Shad sculpture built at entrance of the Connecticut River Conservancy

The sculpture represents the Connecticut River Conservancy's new logo

GREENFIELD, Mass. (WWLP)- The Connecticut River Conservancy has added something new to the front of their building.

A stainless steel shad sculpture was mounted outside the entrance on Thursday. Nat Cohen created it.

“It’s native to the Connecticut River, it was fished a lot in Holyoke, it has associations with the river,” said Cohen.

The CRC operates out of the old Franklin County Courthouse on Bank Row in Greenfield. They said the shad sculpture matches the architecture of the historic building.

This sculpture represents the Connecticut River Conservancy’s new logo. The american shad swims from the Atlantic Ocean to the Connecticut River in the spring, but the CRC says this species is in decline.

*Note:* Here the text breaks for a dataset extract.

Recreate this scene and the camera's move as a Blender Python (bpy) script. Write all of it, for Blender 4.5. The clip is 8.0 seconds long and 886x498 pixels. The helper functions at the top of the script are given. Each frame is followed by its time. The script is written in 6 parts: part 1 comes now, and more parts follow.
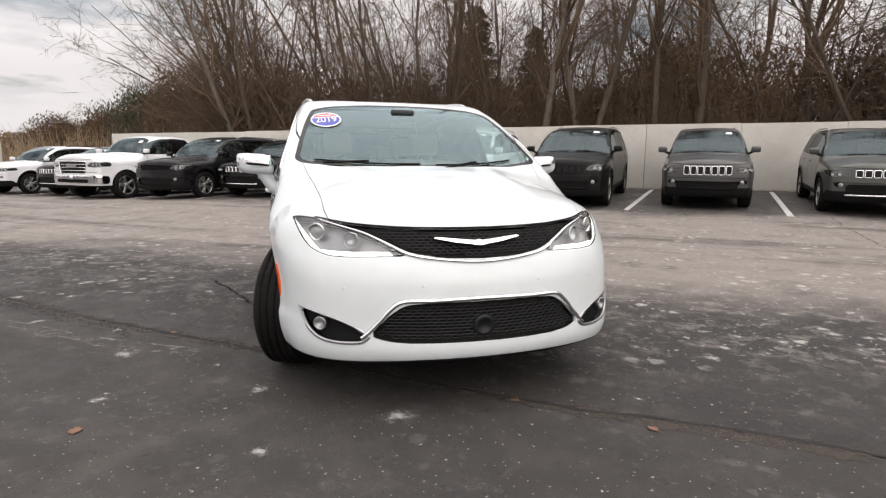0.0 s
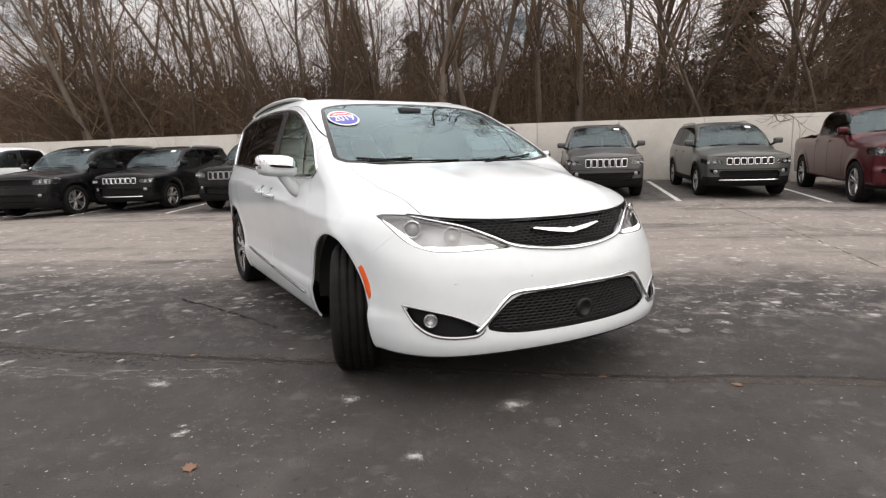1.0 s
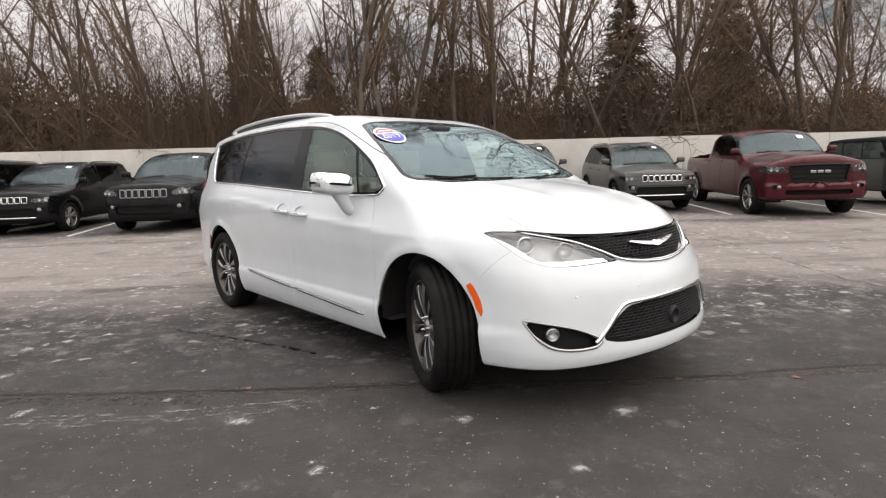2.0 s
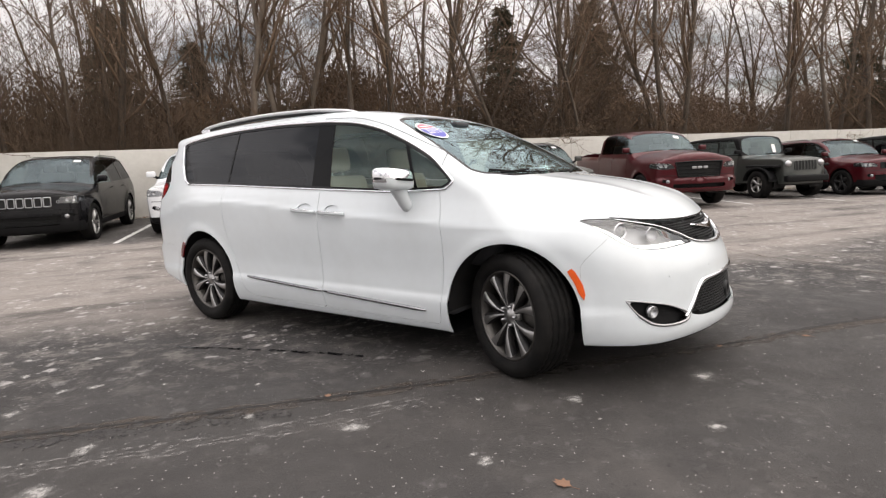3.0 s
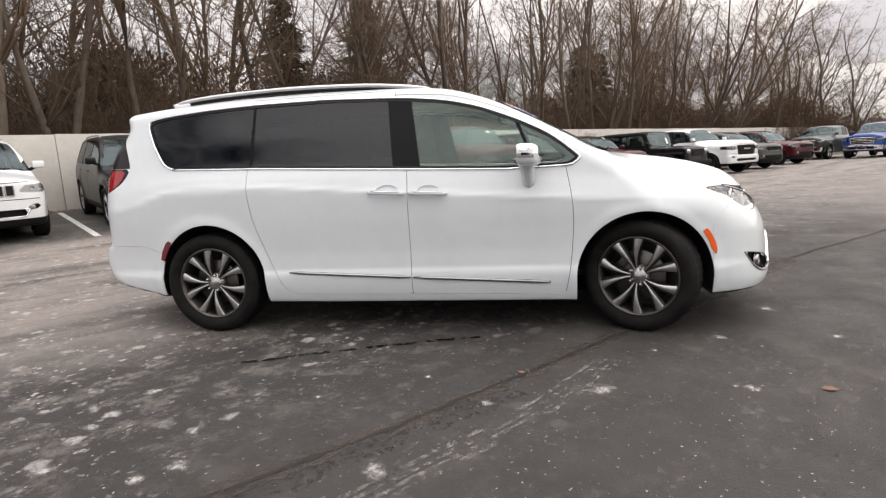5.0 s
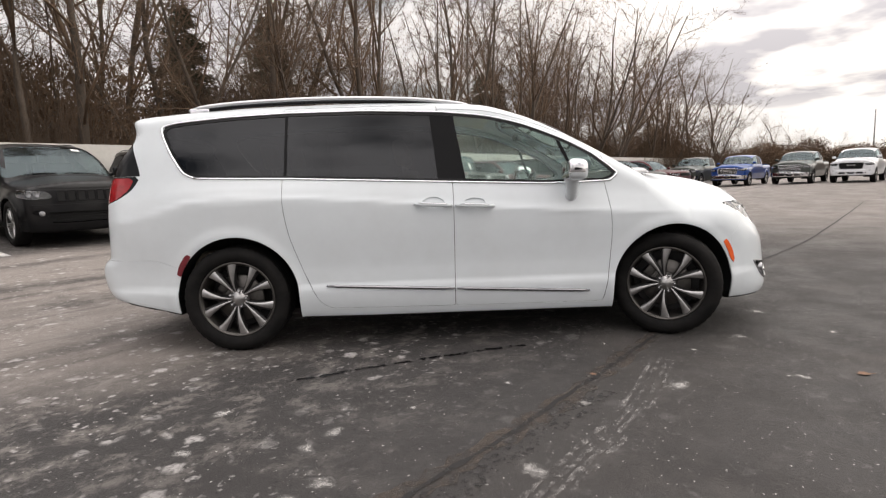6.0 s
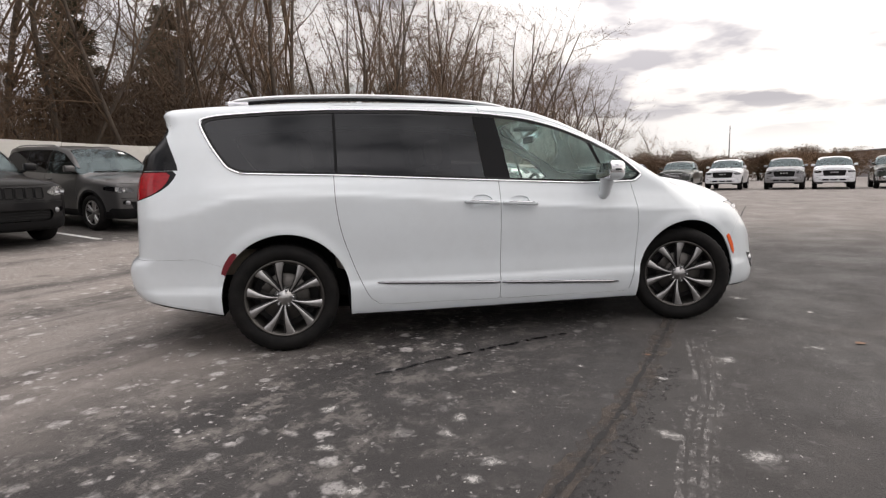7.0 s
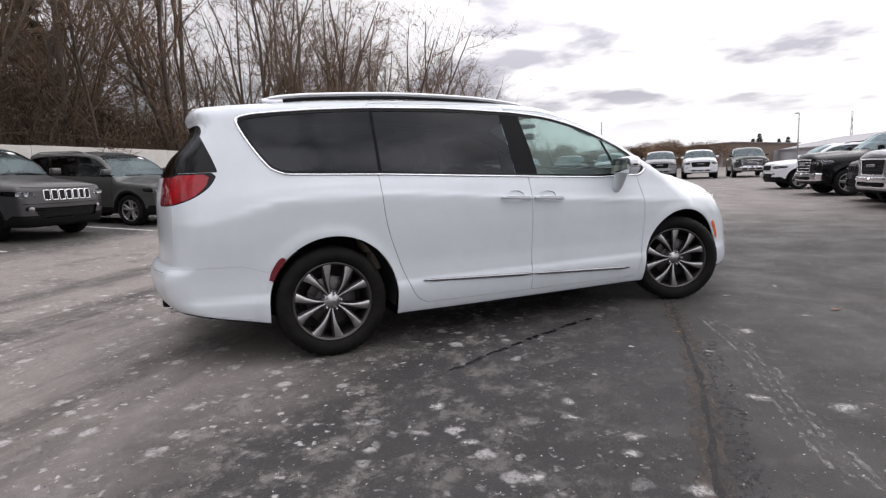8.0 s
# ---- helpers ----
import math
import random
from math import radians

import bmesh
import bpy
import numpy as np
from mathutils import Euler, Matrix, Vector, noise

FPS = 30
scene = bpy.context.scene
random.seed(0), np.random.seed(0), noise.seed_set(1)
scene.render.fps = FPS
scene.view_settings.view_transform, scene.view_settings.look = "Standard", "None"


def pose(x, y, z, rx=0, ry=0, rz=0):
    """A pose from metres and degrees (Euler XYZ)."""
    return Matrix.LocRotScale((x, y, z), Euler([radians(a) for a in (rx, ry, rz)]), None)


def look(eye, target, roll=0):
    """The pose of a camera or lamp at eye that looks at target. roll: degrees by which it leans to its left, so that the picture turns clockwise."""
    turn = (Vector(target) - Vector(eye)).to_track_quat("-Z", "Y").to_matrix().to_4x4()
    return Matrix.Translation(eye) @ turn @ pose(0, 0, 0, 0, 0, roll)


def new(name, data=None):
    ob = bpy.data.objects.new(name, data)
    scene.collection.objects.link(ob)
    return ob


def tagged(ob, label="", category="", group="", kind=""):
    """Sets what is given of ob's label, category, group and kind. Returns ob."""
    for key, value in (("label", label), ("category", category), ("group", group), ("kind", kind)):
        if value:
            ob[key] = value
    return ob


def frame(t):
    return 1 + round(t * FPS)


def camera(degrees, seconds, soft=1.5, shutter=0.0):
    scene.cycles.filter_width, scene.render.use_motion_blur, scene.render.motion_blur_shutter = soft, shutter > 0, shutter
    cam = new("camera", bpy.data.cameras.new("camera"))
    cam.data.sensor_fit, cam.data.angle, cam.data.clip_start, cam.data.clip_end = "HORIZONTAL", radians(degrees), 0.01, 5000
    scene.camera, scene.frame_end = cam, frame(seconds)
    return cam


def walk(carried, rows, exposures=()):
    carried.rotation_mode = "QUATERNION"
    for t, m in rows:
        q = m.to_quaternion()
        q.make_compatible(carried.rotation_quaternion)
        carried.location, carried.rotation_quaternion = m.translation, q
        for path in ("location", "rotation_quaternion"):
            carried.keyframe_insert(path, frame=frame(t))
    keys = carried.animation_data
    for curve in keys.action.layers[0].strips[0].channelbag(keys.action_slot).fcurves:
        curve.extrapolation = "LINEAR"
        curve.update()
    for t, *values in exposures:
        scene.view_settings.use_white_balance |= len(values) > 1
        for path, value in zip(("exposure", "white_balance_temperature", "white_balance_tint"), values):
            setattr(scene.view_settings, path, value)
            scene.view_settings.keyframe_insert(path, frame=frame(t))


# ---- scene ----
cam = camera(76.9, 8.0, soft=1.25)
VAN, STEER = (-3.093, 7.948, -51.69), radians(-24)
PATH = [
    (0, (0.225, 2.237, 1.226), (-0.518, 4.068, 0.914), 0.4),
    (0.5, (-0.315, 2.016, 1.211), (-0.823, 3.925, 0.901), -0.7),
    (1, (-0.86, 1.9, 1.192), (-1.158, 3.853, 0.885), -1.6),
    (1.5, (-1.4, 1.833, 1.197), (-1.499, 3.809, 0.907), -1.6),
    (1.7, (-1.617, 1.809, 1.218), (-1.648, 3.791, 0.953), -1.5),
    (2.8, (-2.959, 1.948, 1.232), (-2.483, 3.871, 0.964), -2.4),
    (3, (-3.177, 1.98, 1.215), (-2.628, 3.885, 0.95), -2.6),
    (3.5, (-3.72, 2.196, 1.204), (-2.994, 4.039, 0.927), -3.1),
    (4, (-4.262, 2.421, 1.206), (-3.318, 4.161, 0.917), -3.6),
    (4.5, (-4.753, 2.766, 1.227), (-3.611, 4.377, 0.916), -3.9),
    (4.7, (-4.986, 2.896, 1.211), (-3.772, 4.453, 0.898), -3.8),
    (5.8, (-5.860, 3.740, 1.194), (-4.314, 5.016, 0.906), -1.5),
    (6, (-6.035, 3.850, 1.181), (-4.471, 5.040, 0.928), -1.9),
    (6.5, (-6.394, 4.231, 1.16), (-4.717, 5.297, 0.927), -1.2),
    (7, (-6.732, 4.697, 1.163), (-4.955, 5.58, 0.915), -1.2),
    (7.5, (-6.972, 5.17, 1.189), (-5.113, 5.862, 0.935), -1.8),
    (8, (-7.183, 5.684, 1.204), (-5.269, 6.198, 0.931), -2.2),
]
walk(cam, [(t, look(eye, target, roll)) for t, eye, target, roll in PATH],
     exposures=[(0.0, -0.48, 6750, 12), (1.7, -0.40, 6750, 12), (4.0, -0.24, 6750, 12), (5.0, -0.30, 6750, 12), (6.5, -0.54, 6800, 12), (8.0, -0.60, 6250, 14)])

# ---- light: pale broken overcast, low sun behind cloud towards +x ----
SUN_AZ, SUN_EL = radians(-38), radians(11)
SUN_DIR = Vector((math.cos(SUN_AZ) * math.cos(SUN_EL), math.sin(SUN_AZ) * math.cos(SUN_EL), math.sin(SUN_EL)))


def make_world():
    w = bpy.data.worlds.new("overcast_sky")
    scene.world = w
    w.use_nodes = True
    nt = w.node_tree
    nt.nodes.clear()
    N, K = nt.nodes.new, nt.links.new
    out, bg = N("ShaderNodeOutputWorld"), N("ShaderNodeBackground")
    tc = N("ShaderNodeTexCoord")
    sky = N("ShaderNodeTexSky")
    sky.sky_type, sky.sun_disc = "NISHITA", False
    sky.sun_elevation, sky.sun_rotation = SUN_EL, radians(90) - SUN_AZ
    sky.altitude, sky.air_density, sky.dust_density = 200, 1.0, 2.0
    dim = N("ShaderNodeVectorMath")
    dim.operation = "SCALE"
    dim.inputs["Scale"].default_value = 0.075
    K(sky.outputs[0], dim.inputs[0])
    # clouds lie on a flat layer: the direction divided by its height
    sep = N("ShaderNodeSeparateXYZ")
    K(tc.outputs["Generated"], sep.inputs[0])
    lift = N("ShaderNodeMath"); lift.operation = "MAXIMUM"; lift.inputs[1].default_value = 0.0
    K(sep.outputs["Z"], lift.inputs[0])
    lift2 = N("ShaderNodeMath"); lift2.operation = "ADD"; lift2.inputs[1].default_value = 0.12
    K(lift.outputs[0], lift2.inputs[0])
    flat = N("ShaderNodeVectorMath"); flat.operation = "DIVIDE"
    comb = N("ShaderNodeCombineXYZ")
    for i in range(3):
        K(lift2.outputs[0], comb.inputs[i])
    K(tc.outputs["Generated"], flat.inputs[0]); K(comb.outputs[0], flat.inputs[1])
    cover = N("ShaderNodeTexNoise")
    cover.inputs["Scale"].default_value, cover.inputs["Detail"].default_value, cover.inputs["Roughness"].default_value = 0.9, 7, 0.55
    K(flat.outputs[0], cover.inputs["Vector"])
    ramp = N("ShaderNodeValToRGB")
    ramp.color_ramp.elements[0].position, ramp.color_ramp.elements[0].color = 0.34, (0.0, 0.0, 0.0, 1)
    ramp.color_ramp.elements[1].position, ramp.color_ramp.elements[1].color = 0.47, (1, 1, 1, 1)
    K(cover.outputs["Fac"], ramp.inputs[0])
    # darker undersides of the cloud layer
    under = N("ShaderNodeTexNoise")
    under.inputs["Scale"].default_value, under.inputs["Detail"].default_value = 1.25, 5
    shift = N("ShaderNodeVectorMath"); shift.operation = "ADD"; shift.inputs[1].default_value = (7.3, 2.1, 0)
    K(flat.outputs[0], shift.inputs[0]); K(shift.outputs[0], under.inputs["Vector"])
    tone = N("ShaderNodeValToRGB")
    tone.color_ramp.elements[0].position, tone.color_ramp.elements[0].color = 0.50, (1.0, 0.985, 0.985, 1)
    tone.color_ramp.elements[1].position, tone.color_ramp.elements[1].color = 0.575, (0.42, 0.42, 0.48, 1)
    K(under.outputs["Fac"], tone.inputs[0])
    # brighter towards the hidden sun
    dot = N("ShaderNodeVectorMath"); dot.operation = "DOT_PRODUCT"; dot.inputs[1].default_value = SUN_DIR
    K(tc.outputs["Generated"], dot.inputs[0])
    mr = N("ShaderNodeMapRange"); mr.inputs["From Min"].default_value, mr.inputs["From Max"].default_value = -0.75, 1.0
    K(dot.outputs["Value"], mr.inputs["Value"])
    pw = N("ShaderNodeMath"); pw.operation = "POWER"; pw.inputs[1].default_value = 2.6
    K(mr.outputs[0], pw.inputs[0])
    glow = N("ShaderNodeMix"); glow.data_type = "RGBA"
    glow.inputs[6].default_value, glow.inputs[7].default_value = (0.88, 0.868, 0.885, 1), (1.32, 1.29, 1.23, 1)
    K(pw.outputs[0], glow.inputs[0])
    cloud = N("ShaderNodeMix"); cloud.data_type = "RGBA"; cloud.blend_type = "MULTIPLY"; cloud.inputs[0].default_value = 1
    high = N("ShaderNodeMapRange"); high.inputs["From Min"].default_value, high.inputs["From Max"].default_value = 0.05, 0.11
    K(sep.outputs["Z"], high.inputs["Value"])
    low = N("ShaderNodeMapRange"); low.inputs["From Min"].default_value, low.inputs["From Max"].default_value = 0.85, 0.40
    K(sep.outputs["Z"], low.inputs["Value"])
    patch = N("ShaderNodeMath"); patch.operation = "MULTIPLY"
    K(low.outputs[0], patch.inputs[0]); K(high.outputs[0], patch.inputs[1])
    facing = N("ShaderNodeMapRange"); facing.inputs["To Min"].default_value, facing.inputs["To Max"].default_value = 0.30, 0.86
    K(mr.outputs[0], facing.inputs["Value"])
    shade = N("ShaderNodeMath"); shade.operation = "MULTIPLY"
    K(patch.outputs[0], shade.inputs[0]); K(facing.outputs[0], shade.inputs[1])
    K(shade.outputs[0], cloud.inputs[0]); K(glow.outputs[2], cloud.inputs[6]); K(tone.outputs[0], cloud.inputs[7])
    # an overcast sky is brightest overhead
    rise = N("ShaderNodeMapRange"); rise.inputs["From Min"].default_value, rise.inputs["From Max"].default_value = 0.12, 1.0
    rise.inputs["To Min"].default_value, rise.inputs["To Max"].default_value = 1.0, 3.05
    K(sep.outputs["Z"], rise.inputs["Value"])
    zen = N("ShaderNodeVectorMath"); zen.operation = "SCALE"
    K(cloud.outputs[2], zen.inputs[0]); K(rise.outputs[0], zen.inputs["Scale"])
    blend = N("ShaderNodeMix"); blend.data_type = "RGBA"
    shut = N("ShaderNodeMapRange"); shut.inputs["From Min"].default_value, shut.inputs["From Max"].default_value = 0.45, 0.75
    K(mr.outputs[0], shut.inputs["Value"])
    closed = N("ShaderNodeMath"); closed.operation = "MAXIMUM"
    K(shut.outputs[0], closed.inputs[0]); K(ramp.outputs[0], closed.inputs[1])
    K(closed.outputs[0], blend.inputs[0]); K(dim.outputs[0], blend.inputs[6]); K(zen.outputs[0], blend.inputs[7])
    K(blend.outputs[2], bg.inputs[0])
    bg.inputs[1].default_value = 1.34
    K(bg.outputs[0], out.inputs[0])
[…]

River Steward, Andrea Donlon said the shad population is higher in the CT River than other bodies of water.

“Shad in general have been declining, in the Hudson River the numbers have gone way down,” said Donlon. “But in the Connecticut River we haven’t seen a precipitate drop, they’ve actually gotten better.”

Donlon told 22News they are working to increase the shad population by improving water quality and reducing the number of dams that prevent the fish from spawning.

The scientific name of the american shad is “Alosa Sapidissima”, which translates to “most savory herring.” Most people don’t eat shad because it has a lot of bones.